• WHAT TO DO: Copy everything in the data below exactly except the pictures.

• DATASET SECTION:
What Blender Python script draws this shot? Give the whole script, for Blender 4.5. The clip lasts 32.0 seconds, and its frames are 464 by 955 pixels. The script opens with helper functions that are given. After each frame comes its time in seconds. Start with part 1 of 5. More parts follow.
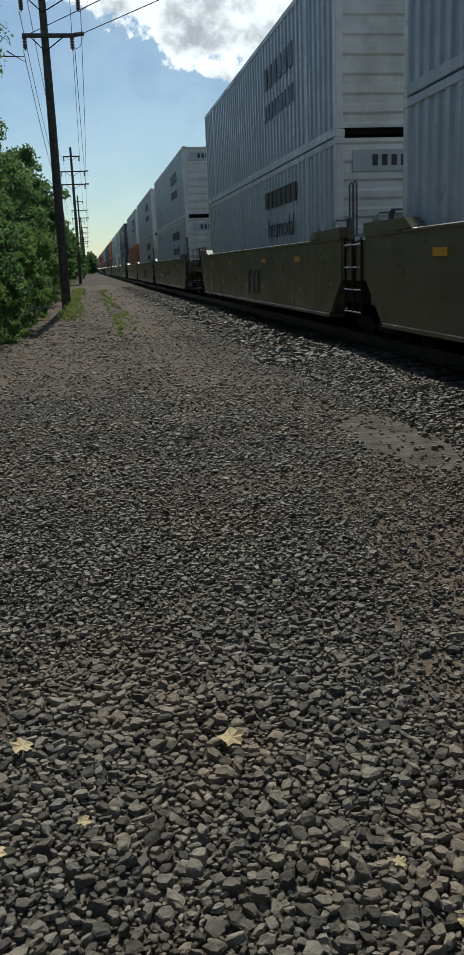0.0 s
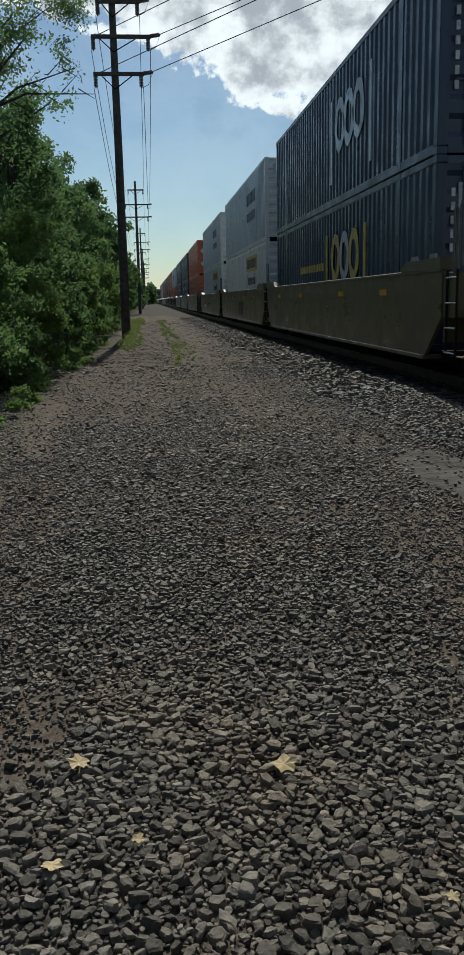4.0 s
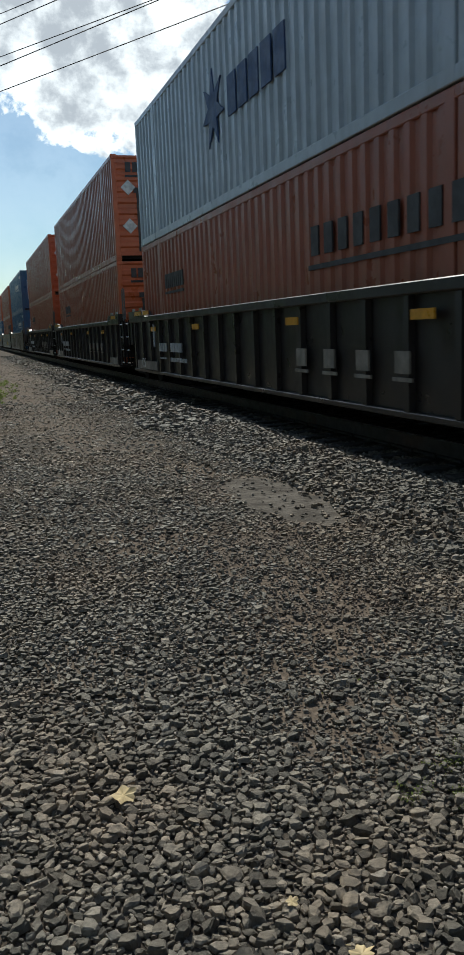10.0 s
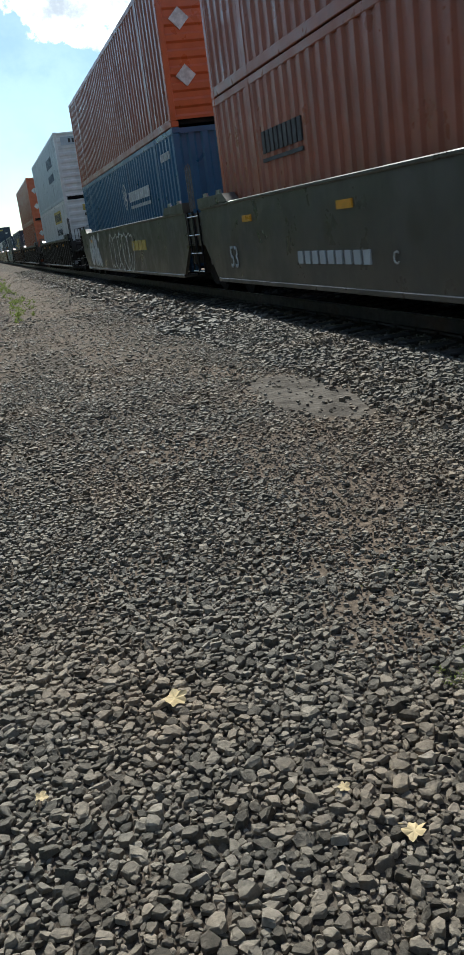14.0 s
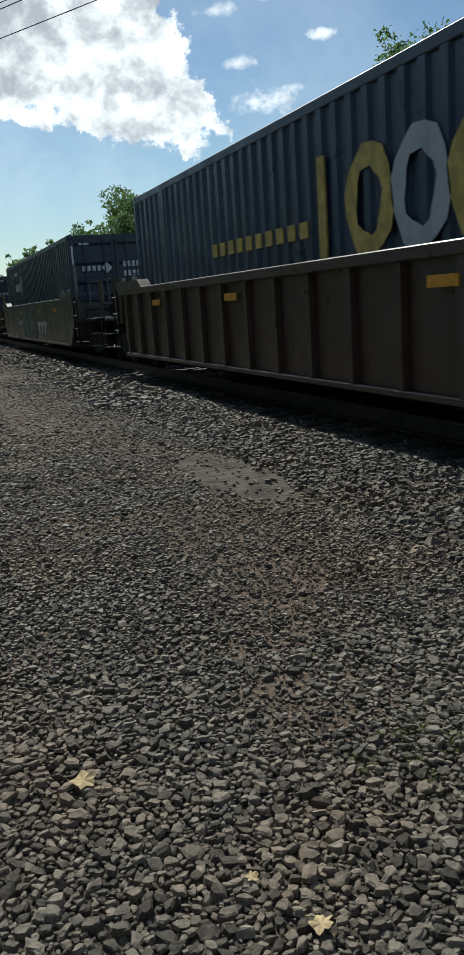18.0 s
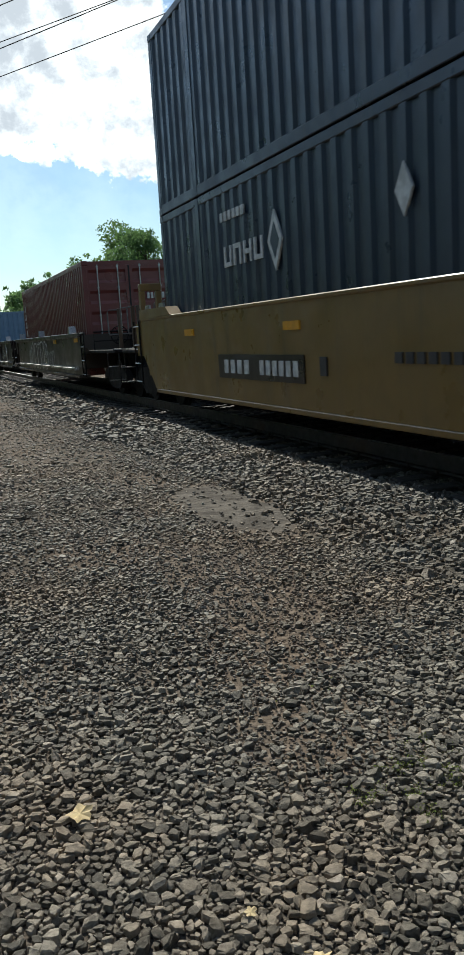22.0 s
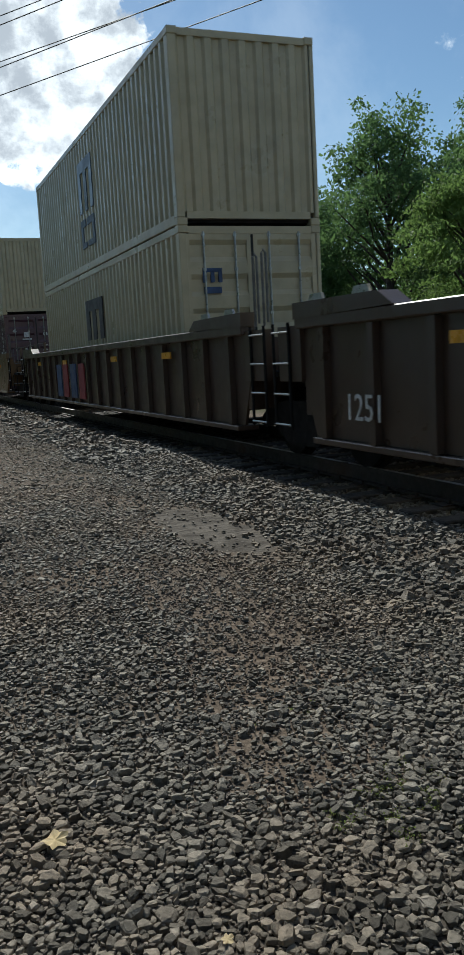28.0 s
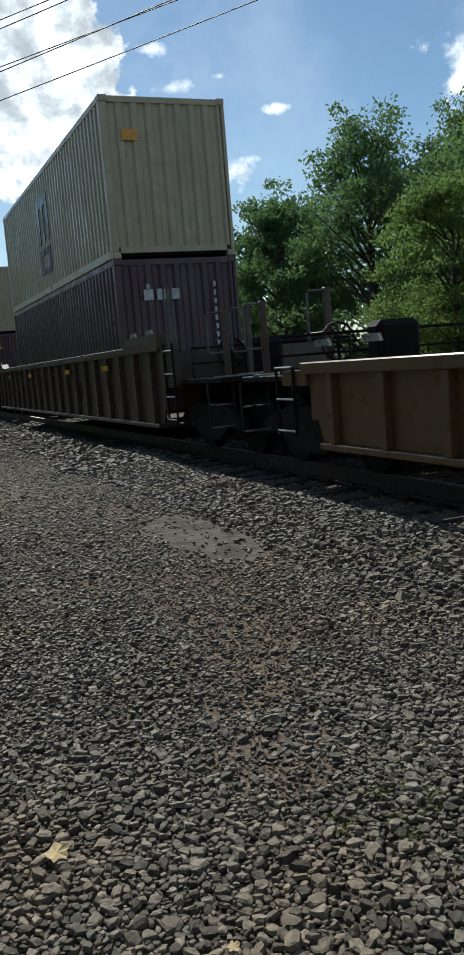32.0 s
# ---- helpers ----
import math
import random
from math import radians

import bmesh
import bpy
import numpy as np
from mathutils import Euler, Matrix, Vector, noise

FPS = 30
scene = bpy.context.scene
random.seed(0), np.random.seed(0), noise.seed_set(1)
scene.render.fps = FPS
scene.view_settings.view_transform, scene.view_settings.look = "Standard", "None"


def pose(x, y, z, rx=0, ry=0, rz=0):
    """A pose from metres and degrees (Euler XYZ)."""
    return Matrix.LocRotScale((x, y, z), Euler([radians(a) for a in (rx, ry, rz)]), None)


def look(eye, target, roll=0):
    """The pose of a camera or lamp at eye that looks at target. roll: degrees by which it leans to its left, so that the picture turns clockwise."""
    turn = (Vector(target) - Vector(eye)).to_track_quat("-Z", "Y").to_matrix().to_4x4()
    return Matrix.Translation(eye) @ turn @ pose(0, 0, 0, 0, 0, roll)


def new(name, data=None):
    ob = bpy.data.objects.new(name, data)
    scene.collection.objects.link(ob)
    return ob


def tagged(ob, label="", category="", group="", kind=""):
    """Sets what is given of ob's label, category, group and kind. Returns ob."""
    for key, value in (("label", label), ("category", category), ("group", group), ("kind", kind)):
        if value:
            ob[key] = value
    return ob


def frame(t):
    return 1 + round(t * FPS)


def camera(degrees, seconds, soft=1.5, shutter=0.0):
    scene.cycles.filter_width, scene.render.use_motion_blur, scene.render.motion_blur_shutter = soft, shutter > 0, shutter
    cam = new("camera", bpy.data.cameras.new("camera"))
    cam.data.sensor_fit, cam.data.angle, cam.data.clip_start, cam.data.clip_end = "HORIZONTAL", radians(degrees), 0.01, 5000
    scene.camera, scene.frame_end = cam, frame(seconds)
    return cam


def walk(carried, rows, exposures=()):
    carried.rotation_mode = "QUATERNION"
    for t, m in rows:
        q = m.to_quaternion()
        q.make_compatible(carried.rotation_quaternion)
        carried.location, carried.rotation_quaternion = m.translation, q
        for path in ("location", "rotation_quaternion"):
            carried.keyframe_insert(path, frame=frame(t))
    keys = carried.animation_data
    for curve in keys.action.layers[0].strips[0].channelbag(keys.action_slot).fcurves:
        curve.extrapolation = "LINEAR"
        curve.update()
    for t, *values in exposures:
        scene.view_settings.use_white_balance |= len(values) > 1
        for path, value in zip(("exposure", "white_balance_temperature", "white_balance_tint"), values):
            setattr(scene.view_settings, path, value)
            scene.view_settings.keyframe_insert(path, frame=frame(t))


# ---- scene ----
FOV = 30.14
PATH = (
    (0, 0.016, 0.093, 1.493, 8.67, -13.87, 2.23), (0.5, -0.036, 0.085, 1.489, 4.65, -13.76, 3.05),
    (1, -0.063, 0.051, 1.500, 2.53, -13.16, 3.37), (1.5, -0.033, 0.039, 1.500, 2.47, -11.77, 3.07),
    (2, -0.034, 0.038, 1.498, 3.51, -11.81, 2.71), (2.5, -0.033, 0.034, 1.500, 3.85, -11.75, 2.43),
    (3, -0.026, 0.034, 1.495, 4.27, -11.70, 2.21), (3.5, -0.031, 0.042, 1.492, 4.95, -11.78, 1.60),
    (4, -0.024, 0.044, 1.494, 5.22, -11.71, 1.18), (4.5, -0.028, 0.040, 1.499, 6.52, -10.64, 0.54),
    (6.5, -0.013, 0.022, 1.495, 6.27, -7.04, 1.72), (7, -0.011, 0.018, 1.498, 6.30, -7.22, 1.82),
    (7.5, -0.029, 0.030, 1.498, 6.35, -7.83, 1.23), (8, -0.041, 0.023, 1.496, 6.85, -7.70, 1.11),
    (8.5, -0.038, 0.028, 1.497, 7.42, -7.98, 0.37), (9, -0.027, 0.024, 1.494, 8.57, -8.53, 0.29),
    (9.5, -0.017, 0.009, 1.503, 11.75, -8.77, 1.59), (10, -0.001, -0.008, 1.483, 16.60, -9.78, 2.35),
    (10.5, -0.008, -0.001, 1.461, 16.87, -12.94, 4.93), (11, -0.005, 0.007, 1.462, 16.69, -13.68, 5.80),
    (11.5, 0.033, -0.029, 1.492, 16.48, -13.73, 8.10), (12, 0.021, -0.009, 1.505, 13.23, -14.98, 9.53),
    (12.5, 0.018, -0.007, 1.499, 11.95, -15.24, 10.14), (13, 0.020, -0.001, 1.494, 10.93, -15.97, 10.43),
    (13.5, 0.004, -0.004, 1.504, 13.23, -16.24, 9.03), (14, 0.020, 0.005, 1.499, 13.91, -16.27, 7.72),
    (14.5, 0.029, -0.006, 1.499, 14.53, -15.83, 6.75), (15, 0.032, -0.005, 1.502, 15.69, -15.12, 5.85),
    (15.5, 0.042, -0.004, 1.495, 16.95, -15.05, 5.57), (17.5, 0.016, -0.006, 1.498, 19.24, -12.00, 3.52),
    (18, 0.025, -0.015, 1.504, 19.44, -11.60, 3.79), (18.5, 0.026, -0.019, 1.503, 19.69, -11.29, 3.93),
    (19, 0.015, -0.015, 1.502, 19.73, -11.15, 3.99), (19.5, 0.009, -0.014, 1.502, 19.90, -11.12, 3.59),
    (20, 0.013, -0.019, 1.504, 19.90, -11.05, 3.45), (20.5, 0.011, -0.018, 1.503, 19.87, -10.56, 3.57),
    (21, 0.003, -0.022, 1.509, 19.92, -9.99, 3.36), (21.5, 0.003, -0.031, 1.511, 19.89, -9.67, 3.43),
    (22, 0.007, -0.029, 1.509, 19.91, -9.53, 3.49), (22.5, 0.002, -0.022, 1.507, 20.05, -9.65, 3.31),
    (23, -0.003, -0.009, 1.508, 19.47, -9.54, 2.52), (23.5, -0.003, -0.013, 1.506, 18.64, -9.32, 1.17),
    (24, -0.000, -0.020, 1.512, 18.16, -9.12, 1.10), (24.5, 0.006, -0.027, 1.508, 18.06, -8.80, 1.42),
    (25, -0.001, -0.024, 1.505, 18.44, -8.85, 1.62), (25.5, 0.003, -0.028, 1.503, 18.94, -8.79, 2.26),
    (27.5, 0.005, -0.028, 1.501, 20.89, -8.09, 2.67), (28, 0.016, -0.033, 1.504, 21.22, -8.08, 3.15),
    (28.5, 0.032, -0.035, 1.499, 21.63, -7.93, 4.12), (29, 0.016, -0.027, 1.494, 21.98, -7.98, 4.29),
    (29.5, 0.020, -0.028, 1.496, 21.94, -7.99, 4.97), (30, 0.013, -0.022, 1.493, 21.97, -7.95, 4.86),
    (30.5, 0.011, -0.022, 1.494, 21.99, -7.92, 4.94), (31, 0.008, -0.020, 1.492, 21.99, -7.83, 4.77),
    (31.5, 0.010, -0.021, 1.492, 22.00, -7.83, 4.81), (32, 0.010, -0.023, 1.495, 21.99, -7.67, 4.74))
SPEED = 22.0       # metres a second, towards -y
TRACK_X = 5.6      # the track's centre line
RAIL_Z = 0.20      # top of the rails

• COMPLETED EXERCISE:
What Blender Python script draws this shot? Give the whole script, for Blender 4.5. The clip lasts 32.0 seconds, and its frames are 464 by 955 pixels. The script opens with helper functions that are given. After each frame comes its time in seconds. Start with part 1 of 5. More parts follow.
0.0 s
4.0 s
10.0 s
14.0 s
18.0 s
22.0 s
28.0 s
32.0 s
# ---- helpers ----
import math
import random
from math import radians

import bmesh
import bpy
import numpy as np
from mathutils import Euler, Matrix, Vector, noise

FPS = 30
scene = bpy.context.scene
random.seed(0), np.random.seed(0), noise.seed_set(1)
scene.render.fps = FPS
scene.view_settings.view_transform, scene.view_settings.look = "Standard", "None"


def pose(x, y, z, rx=0, ry=0, rz=0):
    """A pose from metres and degrees (Euler XYZ)."""
    return Matrix.LocRotScale((x, y, z), Euler([radians(a) for a in (rx, ry, rz)]), None)


def look(eye, target, roll=0):
    """The pose of a camera or lamp at eye that looks at target. roll: degrees by which it leans to its left, so that the picture turns clockwise."""
    turn = (Vector(target) - Vector(eye)).to_track_quat("-Z", "Y").to_matrix().to_4x4()
    return Matrix.Translation(eye) @ turn @ pose(0, 0, 0, 0, 0, roll)


def new(name, data=None):
    ob = bpy.data.objects.new(name, data)
    scene.collection.objects.link(ob)
    return ob


def tagged(ob, label="", category="", group="", kind=""):
    """Sets what is given of ob's label, category, group and kind. Returns ob."""
    for key, value in (("label", label), ("category", category), ("group", group), ("kind", kind)):
        if value:
            ob[key] = value
    return ob


def frame(t):
    return 1 + round(t * FPS)


def camera(degrees, seconds, soft=1.5, shutter=0.0):
    scene.cycles.filter_width, scene.render.use_motion_blur, scene.render.motion_blur_shutter = soft, shutter > 0, shutter
    cam = new("camera", bpy.data.cameras.new("camera"))
    cam.data.sensor_fit, cam.data.angle, cam.data.clip_start, cam.data.clip_end = "HORIZONTAL", radians(degrees), 0.01, 5000
    scene.camera, scene.frame_end = cam, frame(seconds)
    return cam


def walk(carried, rows, exposures=()):
    carried.rotation_mode = "QUATERNION"
    for t, m in rows:
        q = m.to_quaternion()
        q.make_compatible(carried.rotation_quaternion)
        carried.location, carried.rotation_quaternion = m.translation, q
        for path in ("location", "rotation_quaternion"):
            carried.keyframe_insert(path, frame=frame(t))
    keys = carried.animation_data
    for curve in keys.action.layers[0].strips[0].channelbag(keys.action_slot).fcurves:
        curve.extrapolation = "LINEAR"
        curve.update()
    for t, *values in exposures:
        scene.view_settings.use_white_balance |= len(values) > 1
        for path, value in zip(("exposure", "white_balance_temperature", "white_balance_tint"), values):
            setattr(scene.view_settings, path, value)
            scene.view_settings.keyframe_insert(path, frame=frame(t))


# ---- scene ----
FOV = 30.14
PATH = (
    (0, 0.016, 0.093, 1.493, 8.67, -13.87, 2.23), (0.5, -0.036, 0.085, 1.489, 4.65, -13.76, 3.05),
    (1, -0.063, 0.051, 1.500, 2.53, -13.16, 3.37), (1.5, -0.033, 0.039, 1.500, 2.47, -11.77, 3.07),
    (2, -0.034, 0.038, 1.498, 3.51, -11.81, 2.71), (2.5, -0.033, 0.034, 1.500, 3.85, -11.75, 2.43),
    (3, -0.026, 0.034, 1.495, 4.27, -11.70, 2.21), (3.5, -0.031, 0.042, 1.492, 4.95, -11.78, 1.60),
    (4, -0.024, 0.044, 1.494, 5.22, -11.71, 1.18), (4.5, -0.028, 0.040, 1.499, 6.52, -10.64, 0.54),
    (6.5, -0.013, 0.022, 1.495, 6.27, -7.04, 1.72), (7, -0.011, 0.018, 1.498, 6.30, -7.22, 1.82),
    (7.5, -0.029, 0.030, 1.498, 6.35, -7.83, 1.23), (8, -0.041, 0.023, 1.496, 6.85, -7.70, 1.11),
    (8.5, -0.038, 0.028, 1.497, 7.42, -7.98, 0.37), (9, -0.027, 0.024, 1.494, 8.57, -8.53, 0.29),
    (9.5, -0.017, 0.009, 1.503, 11.75, -8.77, 1.59), (10, -0.001, -0.008, 1.483, 16.60, -9.78, 2.35),
    (10.5, -0.008, -0.001, 1.461, 16.87, -12.94, 4.93), (11, -0.005, 0.007, 1.462, 16.69, -13.68, 5.80),
    (11.5, 0.033, -0.029, 1.492, 16.48, -13.73, 8.10), (12, 0.021, -0.009, 1.505, 13.23, -14.98, 9.53),
    (12.5, 0.018, -0.007, 1.499, 11.95, -15.24, 10.14), (13, 0.020, -0.001, 1.494, 10.93, -15.97, 10.43),
    (13.5, 0.004, -0.004, 1.504, 13.23, -16.24, 9.03), (14, 0.020, 0.005, 1.499, 13.91, -16.27, 7.72),
    (14.5, 0.029, -0.006, 1.499, 14.53, -15.83, 6.75), (15, 0.032, -0.005, 1.502, 15.69, -15.12, 5.85),
    (15.5, 0.042, -0.004, 1.495, 16.95, -15.05, 5.57), (17.5, 0.016, -0.006, 1.498, 19.24, -12.00, 3.52),
    (18, 0.025, -0.015, 1.504, 19.44, -11.60, 3.79), (18.5, 0.026, -0.019, 1.503, 19.69, -11.29, 3.93),
    (19, 0.015, -0.015, 1.502, 19.73, -11.15, 3.99), (19.5, 0.009, -0.014, 1.502, 19.90, -11.12, 3.59),
    (20, 0.013, -0.019, 1.504, 19.90, -11.05, 3.45), (20.5, 0.011, -0.018, 1.503, 19.87, -10.56, 3.57),
    (21, 0.003, -0.022, 1.509, 19.92, -9.99, 3.36), (21.5, 0.003, -0.031, 1.511, 19.89, -9.67, 3.43),
    (22, 0.007, -0.029, 1.509, 19.91, -9.53, 3.49), (22.5, 0.002, -0.022, 1.507, 20.05, -9.65, 3.31),
    (23, -0.003, -0.009, 1.508, 19.47, -9.54, 2.52), (23.5, -0.003, -0.013, 1.506, 18.64, -9.32, 1.17),
    (24, -0.000, -0.020, 1.512, 18.16, -9.12, 1.10), (24.5, 0.006, -0.027, 1.508, 18.06, -8.80, 1.42),
    (25, -0.001, -0.024, 1.505, 18.44, -8.85, 1.62), (25.5, 0.003, -0.028, 1.503, 18.94, -8.79, 2.26),
    (27.5, 0.005, -0.028, 1.501, 20.89, -8.09, 2.67), (28, 0.016, -0.033, 1.504, 21.22, -8.08, 3.15),
    (28.5, 0.032, -0.035, 1.499, 21.63, -7.93, 4.12), (29, 0.016, -0.027, 1.494, 21.98, -7.98, 4.29),
    (29.5, 0.020, -0.028, 1.496, 21.94, -7.99, 4.97), (30, 0.013, -0.022, 1.493, 21.97, -7.95, 4.86),
    (30.5, 0.011, -0.022, 1.494, 21.99, -7.92, 4.94), (31, 0.008, -0.020, 1.492, 21.99, -7.83, 4.77),
    (31.5, 0.010, -0.021, 1.492, 22.00, -7.83, 4.81), (32, 0.010, -0.023, 1.495, 21.99, -7.67, 4.74))
SPEED = 22.0       # metres a second, towards -y
TRACK_X = 5.6      # the track's centre line
RAIL_Z = 0.20      # top of the rails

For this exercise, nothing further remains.